● What you need to do:
Print all of the lines exactly. Any picture among them stays out.

start

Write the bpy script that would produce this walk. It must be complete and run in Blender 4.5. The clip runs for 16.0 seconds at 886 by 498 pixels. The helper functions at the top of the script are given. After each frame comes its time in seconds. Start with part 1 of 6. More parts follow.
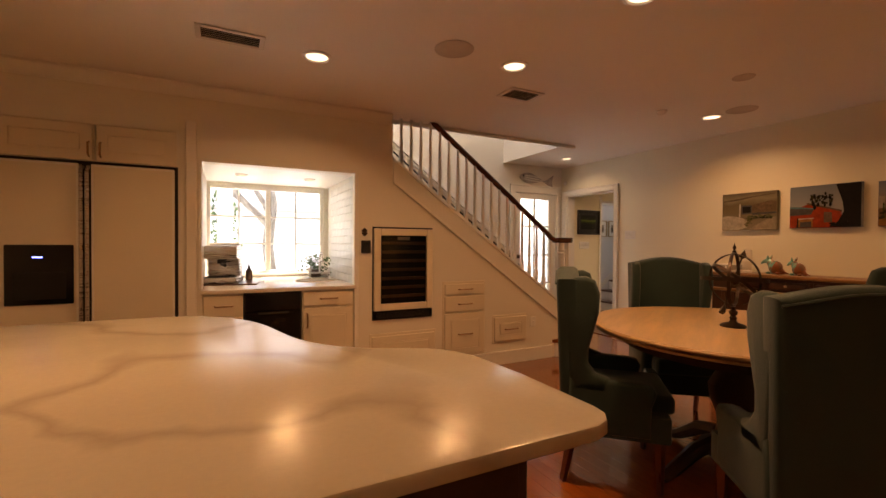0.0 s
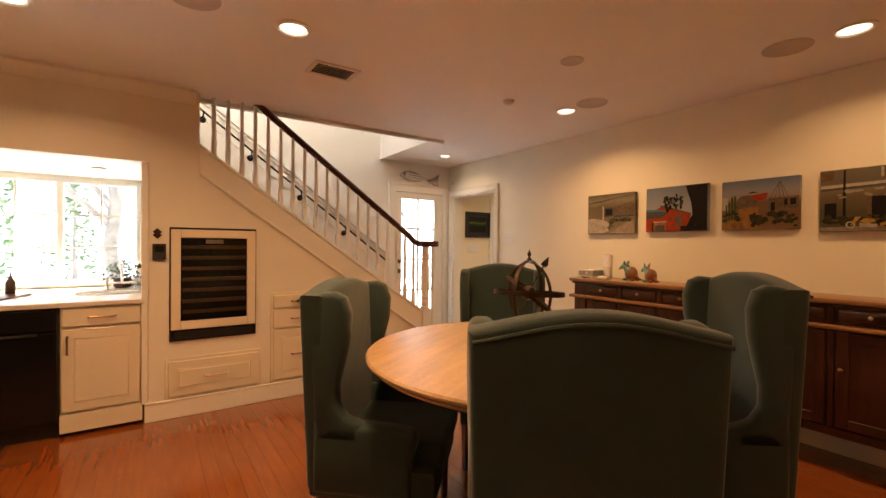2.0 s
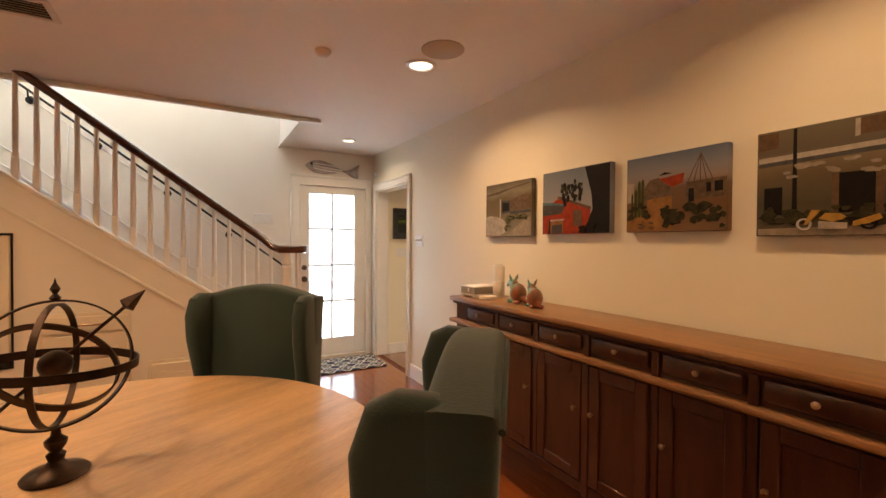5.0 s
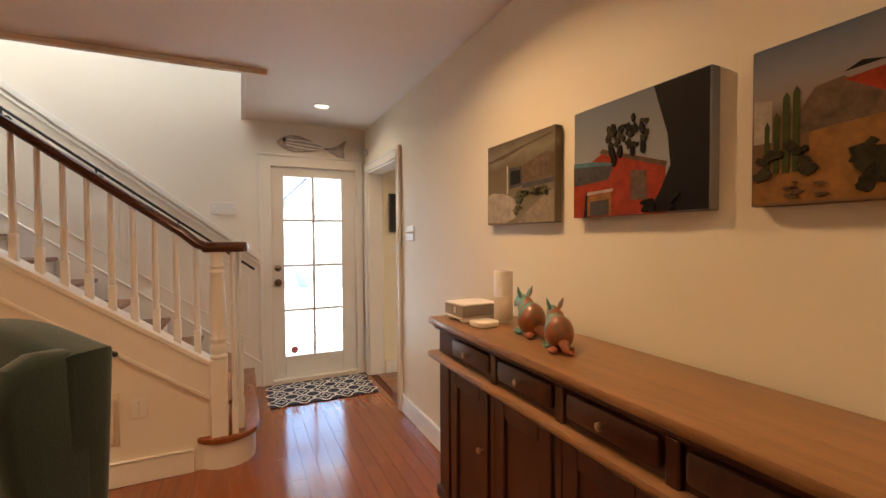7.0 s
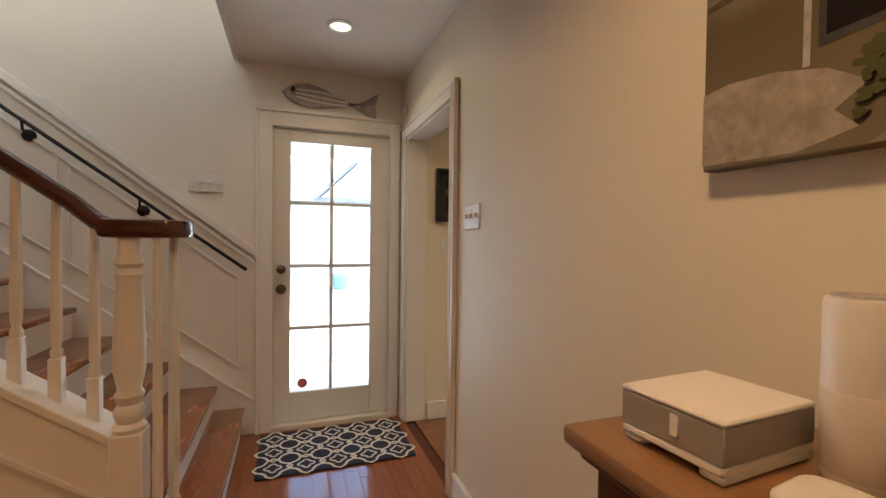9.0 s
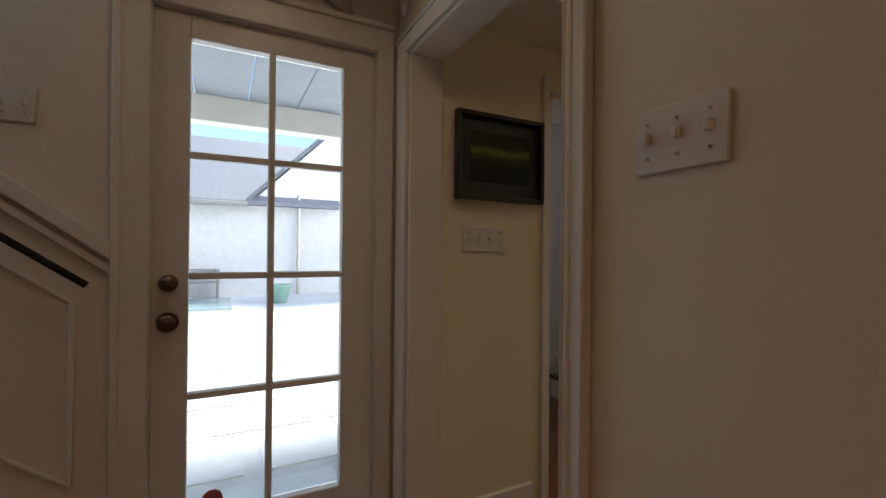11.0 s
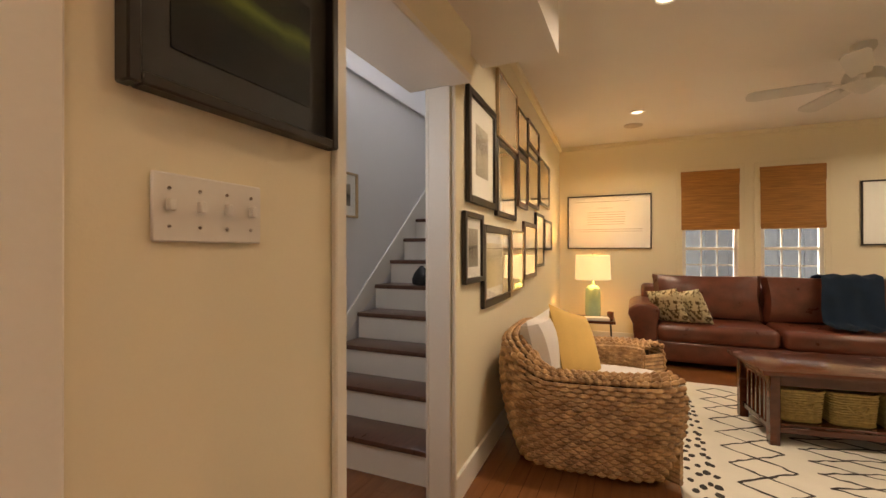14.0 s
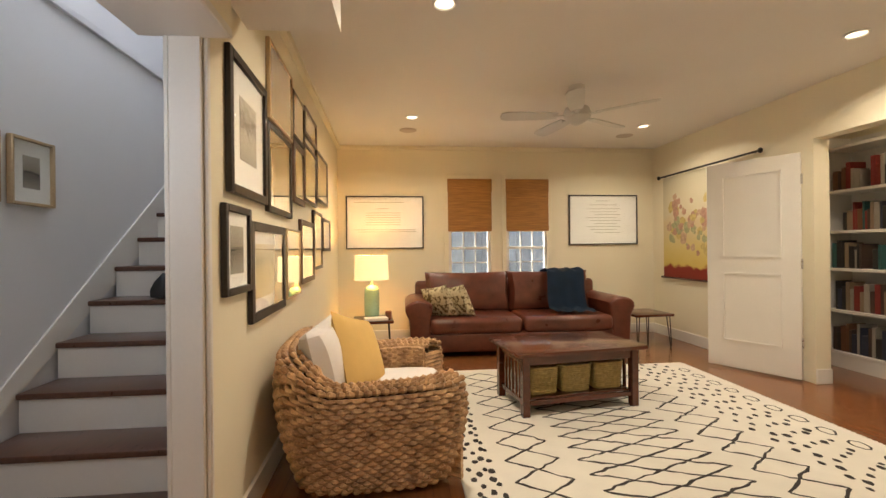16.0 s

end

● Result for this exercise:
Write the bpy script that would produce this walk. It must be complete and run in Blender 4.5. The clip runs for 16.0 seconds at 886 by 498 pixels. The helper functions at the top of the script are given. After each frame comes its time in seconds. Start with part 1 of 6. More parts follow.
0.0 s
2.0 s
5.0 s
7.0 s
9.0 s
11.0 s
14.0 s
16.0 s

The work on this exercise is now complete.